Bien autres furent les sentimens inspirés par la duchesse à Mme Vigée-Lebrun. La grande artiste qui a rendu impérissables pour nous les dernières grâces de l’aristocratie française avait aussi une plume, bien qu’inégale à son pinceau. Ses Souvenirs, publiés en 1828, présentent ainsi la femme qu’elle avait connue durant la dévolution : « La nature semblait s’être plu à la combler de tous ses dons. Son visage était enchanteur, son regard brûlant, sa taille celle qu’on donne à Vénus ;… le goût et l’esprit de la duchesse de Fleury brillaient par-dessus tout. » C’est l’œil difficile du peintre qui juge cette beauté du corps : les autres mérites ont gagné le cœur de l’amie. Elle est d’autant moins suspecte quand elle ajoute : « Cette femme si séduisante me semblait dès lors exposée aux dangers qui menacent tous les êtres doués d’une imagination ardente. Elle était tellement susceptible de se passionner que, en songeant combien elle était jeune, combien elle était belle, je tremblais pour le repos de sa vie ; je la voyais souvent écrire au duc de Lauzun, qui était bel homme, plein d’esprit et très aimable, mais d’une grande immoralité, et je craignais pour elle cette liaison, quoique je puisse penser qu’elle était fort innocente… La dernière passion qu’elle prit s’alluma pour un frère de Garat[3]. » La bienveillante observatrice admet, il est vrai, qu’aimer n’est pas faillir.

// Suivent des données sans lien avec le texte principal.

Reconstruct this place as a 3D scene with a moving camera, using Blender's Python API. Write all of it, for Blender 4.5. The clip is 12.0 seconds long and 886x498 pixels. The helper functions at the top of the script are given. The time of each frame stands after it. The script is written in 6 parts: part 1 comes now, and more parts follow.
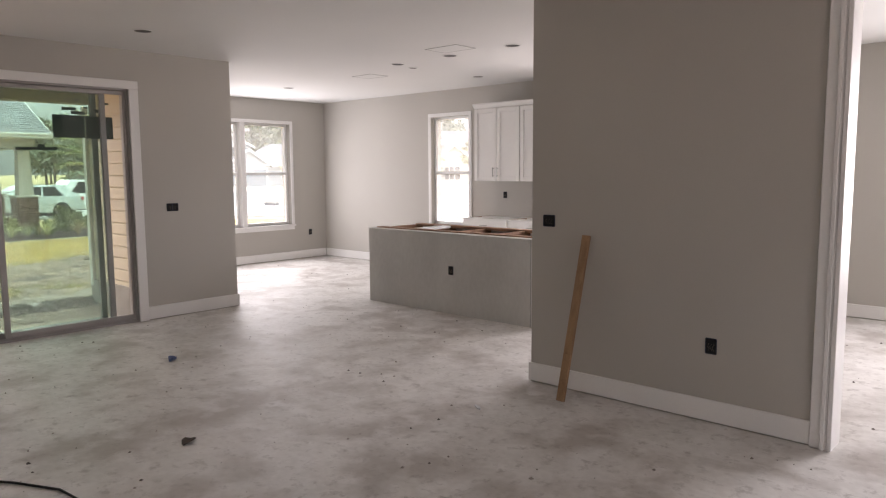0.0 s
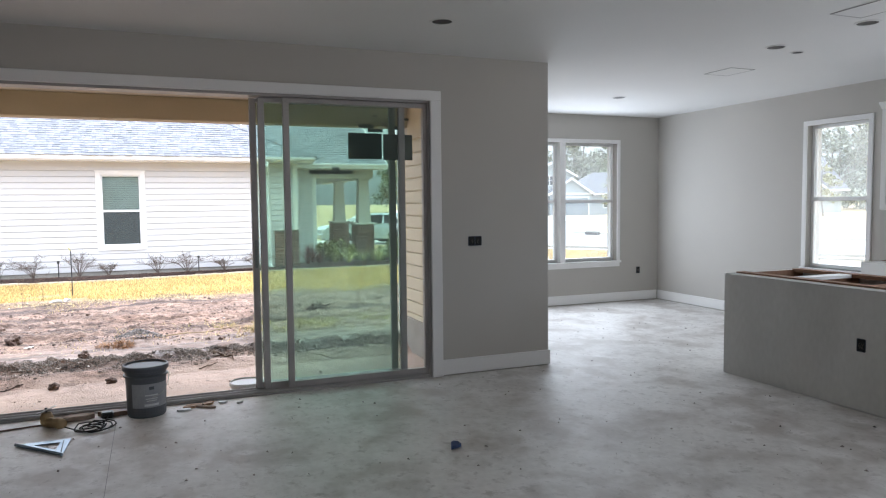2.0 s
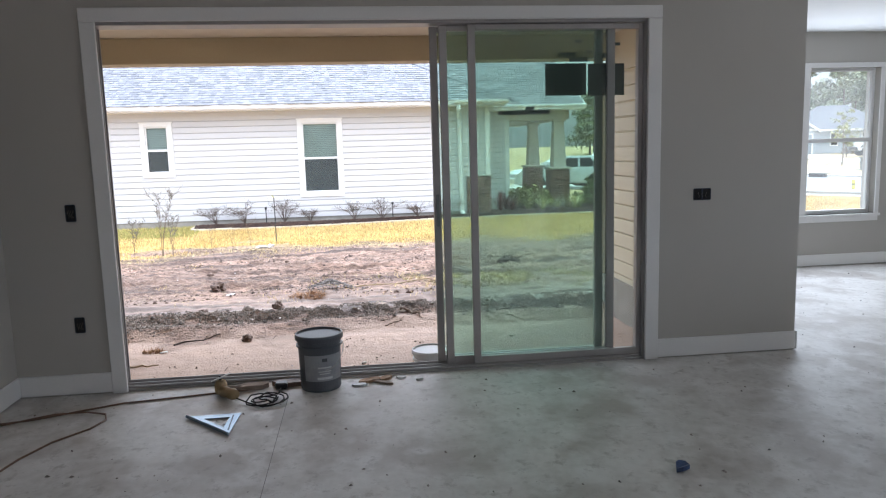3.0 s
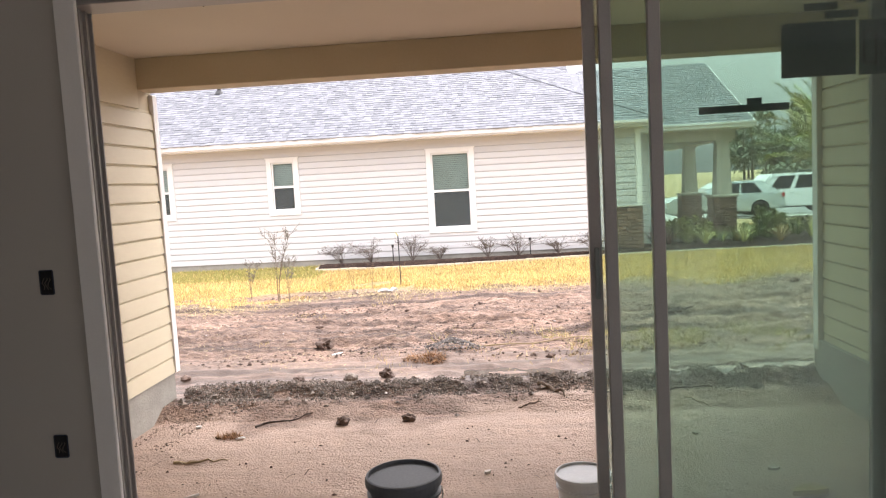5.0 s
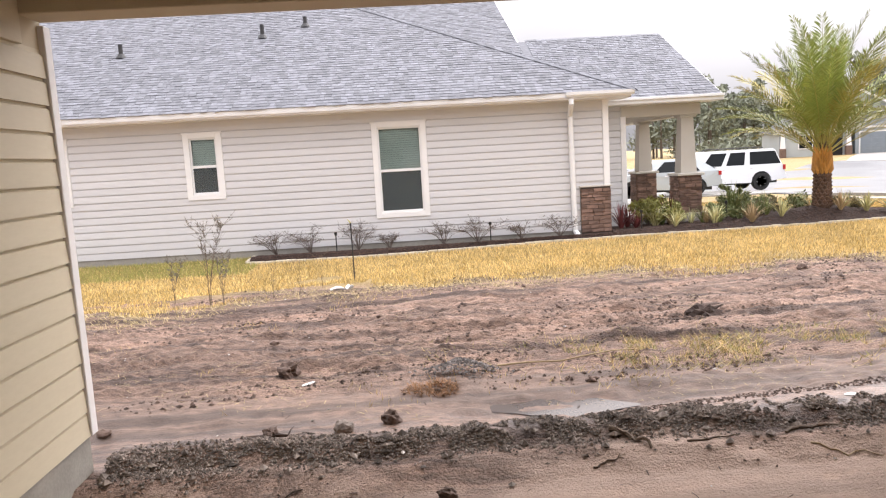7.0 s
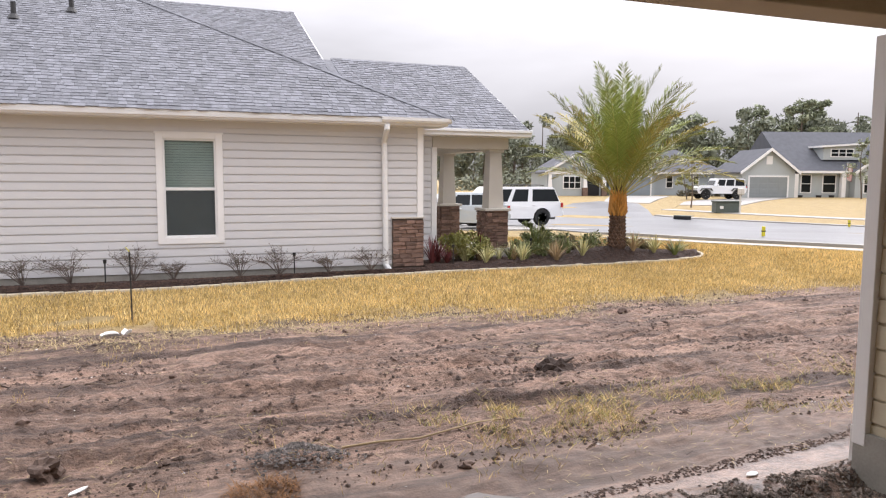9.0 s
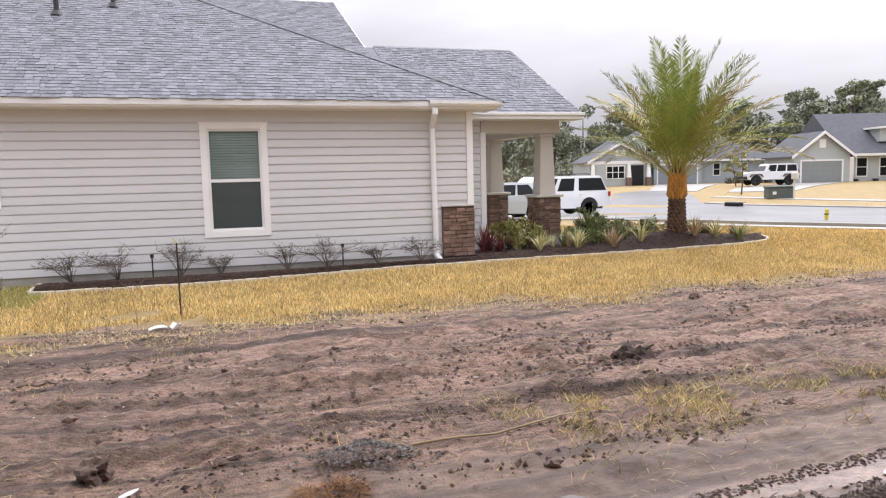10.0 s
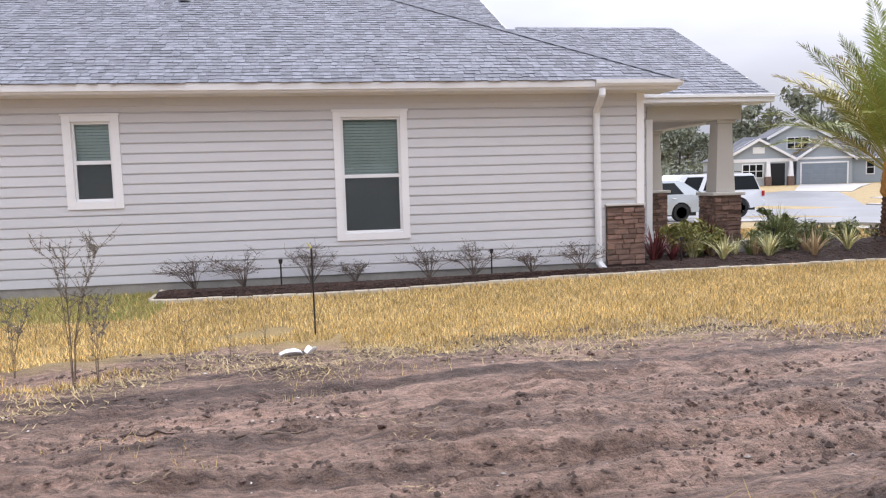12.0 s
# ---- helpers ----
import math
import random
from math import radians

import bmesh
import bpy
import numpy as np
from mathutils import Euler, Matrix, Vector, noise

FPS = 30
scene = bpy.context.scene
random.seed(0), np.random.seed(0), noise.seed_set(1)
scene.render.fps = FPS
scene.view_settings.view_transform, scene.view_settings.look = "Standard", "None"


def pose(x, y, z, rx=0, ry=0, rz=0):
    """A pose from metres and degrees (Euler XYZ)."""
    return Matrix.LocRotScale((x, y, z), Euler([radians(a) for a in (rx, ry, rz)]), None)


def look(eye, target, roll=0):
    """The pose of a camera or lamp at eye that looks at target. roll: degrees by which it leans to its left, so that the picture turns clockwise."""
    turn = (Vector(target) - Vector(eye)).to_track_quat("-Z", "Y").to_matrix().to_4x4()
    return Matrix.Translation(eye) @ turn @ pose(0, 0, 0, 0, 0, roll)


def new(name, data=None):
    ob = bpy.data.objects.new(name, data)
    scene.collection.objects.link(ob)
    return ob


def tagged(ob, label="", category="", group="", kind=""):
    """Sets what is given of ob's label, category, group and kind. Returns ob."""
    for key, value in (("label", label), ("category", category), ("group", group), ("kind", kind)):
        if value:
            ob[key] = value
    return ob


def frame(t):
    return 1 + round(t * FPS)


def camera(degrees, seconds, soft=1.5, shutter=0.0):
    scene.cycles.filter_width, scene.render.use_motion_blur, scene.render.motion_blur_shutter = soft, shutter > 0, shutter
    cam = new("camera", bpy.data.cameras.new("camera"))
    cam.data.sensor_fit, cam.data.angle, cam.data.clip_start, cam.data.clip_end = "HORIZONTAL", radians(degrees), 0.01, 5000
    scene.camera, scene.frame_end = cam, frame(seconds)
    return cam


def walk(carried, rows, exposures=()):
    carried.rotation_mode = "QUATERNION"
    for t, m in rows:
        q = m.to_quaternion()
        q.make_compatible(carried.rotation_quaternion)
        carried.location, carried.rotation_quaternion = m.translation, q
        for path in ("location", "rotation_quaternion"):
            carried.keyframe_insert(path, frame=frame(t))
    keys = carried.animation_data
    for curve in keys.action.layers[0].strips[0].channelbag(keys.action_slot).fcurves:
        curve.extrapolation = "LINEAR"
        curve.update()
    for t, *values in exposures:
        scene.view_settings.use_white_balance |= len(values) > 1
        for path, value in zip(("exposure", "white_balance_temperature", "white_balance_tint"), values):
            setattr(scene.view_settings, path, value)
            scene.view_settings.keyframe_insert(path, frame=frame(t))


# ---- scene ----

Mais, bientôt après, les Souvenirs d’une autre contemporaine, la baronne de Vaudray, donnaient des détails peu platoniques sur l’aventure avec Garat[4], et le caprice pour Lauzun n’avait pas semblé plus pur à un autre témoin, Horace Walpole.

  1. « Mme de Fleury était fort jolie. M. le duc de Chartres l’aimait tellement qu’il l’appelait sa sœur, elle l’appelait son frère. » Mme de Genlis, Mémoires, t. IV, p. 348. Paris, Lavocal. 1825.
  2. Souvenirs de Félicie, p. 180.
  3. Mme Vigée-Lebrun, Souvenirs, t. II, p. 60-62.
  4. Souvenirs du Directoire et de l’Empire, par Mme la baronne de V… Paris, Cosson. 1847.